Tat Tvam Asi wrote:
I think that the main problem is that none of us have ever taken your challenge and reward scenario seriously. And by university level scholars you mean what, scholars who work at universities or scholars who have degrees from universities?
Work at universities in a scholarly manner.
Once again, in order to analyze this I have to literally get out the book, check all or a lot of the scholars all with degrees, for each claim, and determine which of them work at a university.
Take your time, then. Surely you can't expect me to take the word of anyone who makes the claim, right?
Now of course there's a mix of scholars cited for each claim. And I don't remember off hand how many 'work' at a university for every claim addressed in the entire book.
Google them, then.
But obviously any scholars presented are peer reviewed serious scholars.
Obviously? How so?
Even Massey as an amateur Egyptologist was peer reviewed to some extent
But exactly which of his claims passed peer-review?
The whole point of the book was to address all of the people out there who had been complaining that no serious scholars confirm these claims. So she selected a bunch of serious scholars from within Egyptology and other fields who are not so easily dismissed just to make a strong point.
The problem is that her definition of "serious scholars" and mine may differ. As far as I'm concerned, if they're university-level, I have to take them seriously. If they're less than that, whether they're "serious" or not is an entirely subjective matter. If they were serious, you'd think that the university-level ones would be swayed by their arguments, or that they would end up getting published in peer-reviewed journals.
That's why we have no problem going through the whole list and citing all of the citations given for each claim. So if you want to hold off on going through each claim one by one until I post the scholars cited for each claim and look into their occupational status, it could take a while.
That's fine. And if you want to throw out a few names to me, I'll gladly do some of the checking for you (since you know I'll be checking on the back-end, anyways).
Accepting only scholars, peer reviewed scholars in relevant fields, that also work at a university does seem a little ridiculous though. Shouldn't you be interested in any relevant scholar regardless of where they happen to work?
The problem is that I clearly have to have some kind of standards. Anyone can call themselves a "scholar", but that doesn't mean they know what they're talking about. Do you have a suggestion on how else I can separate the wheat from the chaff, so to speak?
tat tvam asi wrote:
We've given you the information you request and you've dismissed it out of hand. And that's why you have been called a "liar for the lord."
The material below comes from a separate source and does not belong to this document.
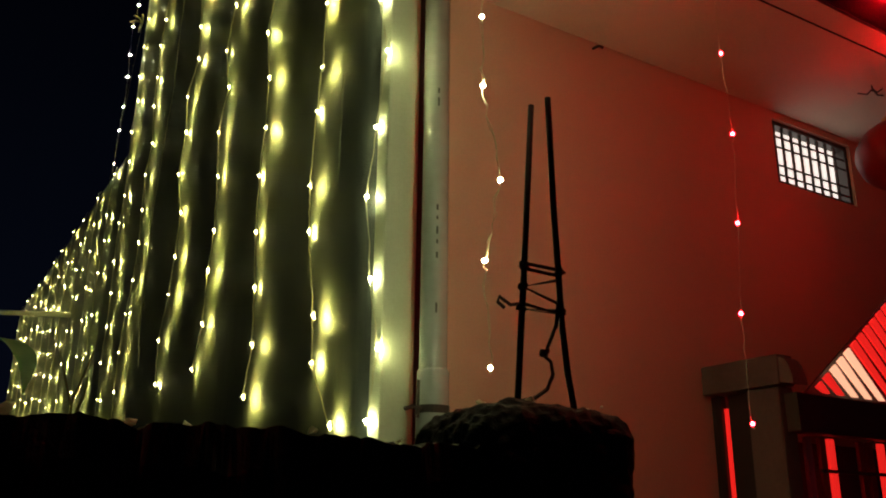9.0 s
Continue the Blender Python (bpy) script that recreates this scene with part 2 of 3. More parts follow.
O = (0, 0, SLAB)
part("slab", local(boxes(((-0.006, -DEPTH + 0.012, SLAB), (9.0, -0.012, SLAB + 0.1))), O), M_SOFFIT, balcony, "cream plastered underside")
bm = relief((-0.012, -DEPTH, SLAB + 0.012), (0.1, 0.083, SLAB + 0.982), 0, 0.1, 0.012, 5)
for v in bm.verts:      # the lower lip is ragged, highest beside the pilaster
    if v.co.z < SLAB + 0.02:
        k = max(0.0, 1 - abs(v.co.y + 0.02) / 0.42)
        v.co.z += 0.035 * k + 0.006 * noise.noise(v.co * 9)
part("side_wall", local(bm, O), M_BALC, balcony, "lime-streaked grey-green end wall", smooth=False)
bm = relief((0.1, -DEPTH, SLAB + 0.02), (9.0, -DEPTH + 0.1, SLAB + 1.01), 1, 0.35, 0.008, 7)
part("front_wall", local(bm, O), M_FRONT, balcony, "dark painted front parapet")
bm = bmesh.new()       # pale strip of bare plaster with a ragged inner border
rows = []
for k in range(36):
    z = SLAB + 0.006 + 0.99 * k / 35
    w = 0.085 + 0.04 * noise.noise(Vector((3, 0, z * 3))) + 0.025 * noise.noise(Vector((9, 0, z * 17)))
    o = 0.006 * noise.noise(Vector((1, 5, z * 14)))
    rows.append([bm.verts.new(p) for p in ((0.1, -DEPTH + 0.002, z), (-0.018 + o, -DEPTH + 0.002 + o, z), (-0.02 + o, -DEPTH + w * 0.6, z), (-0.0155, -DEPTH + w, z), (-0.011, -DEPTH + w + 0.003, z))])
for a, d in zip(rows, rows[1:]):
    for k in range(4):
        bm.faces.new((a[k], a[k + 1], d[k + 1], d[k]))
bm.faces.new(rows[-1])
part("edge", local(bm, O), M_EDGE, balcony, "chipped pale corner edge")

railing = thing("railing", (0.05, -DEPTH + 0.05, SLAB + 0.95), "dark enamelled box-section railing along the balcony", "railing")
RO = (0.05, -DEPTH + 0.05, SLAB + 0.95)
for i, (x, y, z0, z1) in enumerate([(0.045, -0.835, 4.86, 5.43), (0.045, -0.175, 4.88, 5.4), (1.78, -0.835, 4.9, 5.43), (3.5, -0.835, 4.9, 5.43),
                                    (5.2, -0.835, 4.9, 5.43), (6.9, -0.835, 4.9, 5.43)]):
    part("post", local(boxes(((x - 0.03, y - 0.03, z0), (x + 0.03, y + 0.03, z1)), bevel=0.005), RO), M_RAIL, railing)
for z, h in ((5.40, 0.03), (5.215, 0.02), (5.05, 0.02)):
    part("rail", local(boxes(((0.077, -0.855, z - h), (8.9, -0.815, z + h)), bevel=0.005), RO), M_RAIL, railing)
    part("rail", local(boxes(((0.025, -0.803, z - h - 0.01), (0.065, -0.207, z + h - 0.01)), bevel=0.005), RO), M_RAIL, railing)
part("end_plate", local(boxes(((0.02, -0.128, 4.86), (0.07, -0.118, 5.33))), RO), M_RAIL, railing)

# ---- dark box on the rail, kind unknown; its front plate and bracket are made up ----
dark_box = thing("loudspeaker", (3.2, -1.65, 5.432), "dark box of unknown kind standing on the balcony rail", "loudspeaker")
part("cabinet", boxes(((0, 0, 0), (0.62, 0.72, 0.78)), bevel=0.02), M_BLACK, dark_box)
part("grille", boxes(((0.05, -0.012, 0.05), (0.57, -0.002, 0.73)), bevel=0.004), M_IRON, dark_box, "dark metal front plate")
part("bracket", boxes(((-0.06, 0.76, -0.0), (-0.045, 0.83, 0.66)), ((-0.045, 0.7, 0.0), (0.3, 0.83, 0.02))), M_IRON, dark_box, "flat steel bracket over the rail")

# ---- downpipe ----
pipe = thing("downpipe", (0.13, -0.142, 0), "grey plastic downpipe strapped beside the corner pilaster", "pipe")
bm = bmesh.new()
tube(bm, [(0, 0, 0.0), (0, 0, SLAB - 0.005)], 0.055, 24)
part("pipe", bm, M_PVC, pipe, smooth=True)
bm = bmesh.new()
tube(bm, [(0, 0, 1.75), (0, 0, 1.76), (0, 0, 2.06), (0, 0, 2.07)], [0.057, 0.063, 0.063, 0.057], 24)
part("coupling", bm, M_PVC, pipe, "wider push-fit collar", smooth=True)
bm = bmesh.new()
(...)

So because I didn't realize that those scholars were university-level, I'm a liar? How does that work?
No, it's because we started posting valid evidence that does confirm various claims and you just brushed it all off and proceeded to write a book full of straw man arguments.[/quote]
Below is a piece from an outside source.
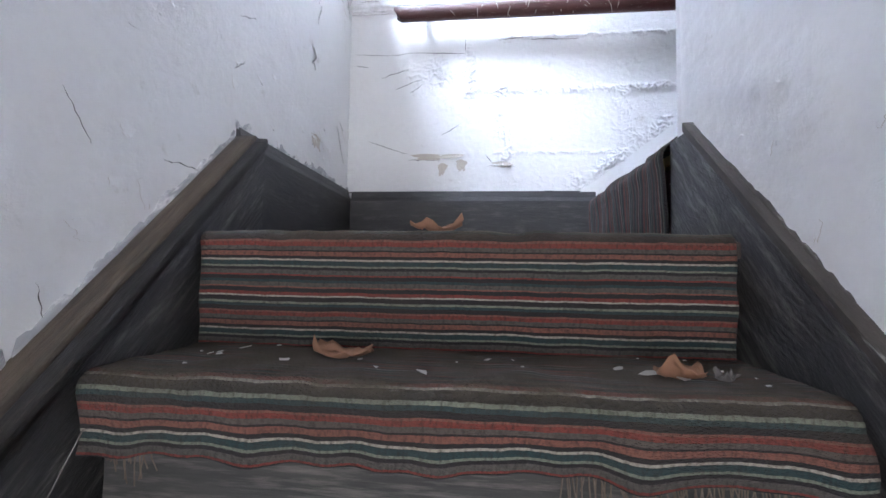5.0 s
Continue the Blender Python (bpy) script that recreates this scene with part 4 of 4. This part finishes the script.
PEELS_R = [(1.065, 1.646, 0.079, 0.092), (1.102, 1.51, 0.044, 0.071), (0.512, 1.049, 0.021, 0.046), (0.75, 0.996, 0.113, 0.048), (0.499, 1.2, 0.019,
    0.057), (0.51, 1.057, 0.02, 0.043), (0.465, 1.119, 0.026, 0.017), (0.422, 1.113, 0.023, 0.019), (1.113, 1.525, 0.09, 0.066), (0.568, 0.885, 0.063,
    0.032), (0.469, 0.886, 0.031, 0.025), (0.786, 1.005, 0.127, 0.059), (0.453, 0.876, 0.031, 0.028), (1.426, 1.81, 0.031, 0.016), (1.32, 1.619,
    0.033, 0.037), (0.824, 1.223, 0.036, 0.041), (0.806, 1.258, 0.016, 0.017), (0.861, 1.298, 0.03, 0.025)]
PEELS_L = [(1.592, 1.706, 0.063, 0.034), (1.662, 1.883, 0.039, 0.024), (1.705, 1.783, 0.044, 0.051), (2.42, 2.415, 0.076, 0.053), (1.952, 2.099,
    0.024, 0.033), (2.449, 2.106, 0.116, 0.054), (2.732, 2.22, 0.099, 0.048), (2.708, 2.753, 0.082, 0.056), (2.441, 2.104, 0.088, 0.052), (2.53,
    2.128, 0.164, 0.074), (1.646, 1.792, 0.032, 0.019)]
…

I didn't "brush off" anything. In my book, I go on for pages addressing the "Horus virgin-born" argument, addressing the claims that were made in this forum. Also, since the lady I talked to pointed out that university-level scholars agree that Isis was a virgin, I've added it to the book so that it will appear in future editions of "Myth?" (though it's not in the first edition, since I got the evidence too late, but I did add it to my website).
I think the way I started out with you this time around is the best way to go about addressing the Horus list, which is to stay focused on each claim one at a time right down the list.
Isn't that what we tried the first time, though?
In doing so we can evaluate the scholars who are cited, whether they are relevant or not, and what they have to say about each claim. That's what CiE is designed for. It's suppose to basically spoon fed everyone relevant information via the citations found at the bottom of each page. It's for the layman and scholar alike. But it's written in such a way that it's perfectly presentable to serious scholars to use for, say, university level research.
And if there are university-level scholars who have been swayed by CiE and have found the evidence for the claims convincing, then you're free to use them as sources. But if university-level scholars don't find the claims convincing, why do you think that is?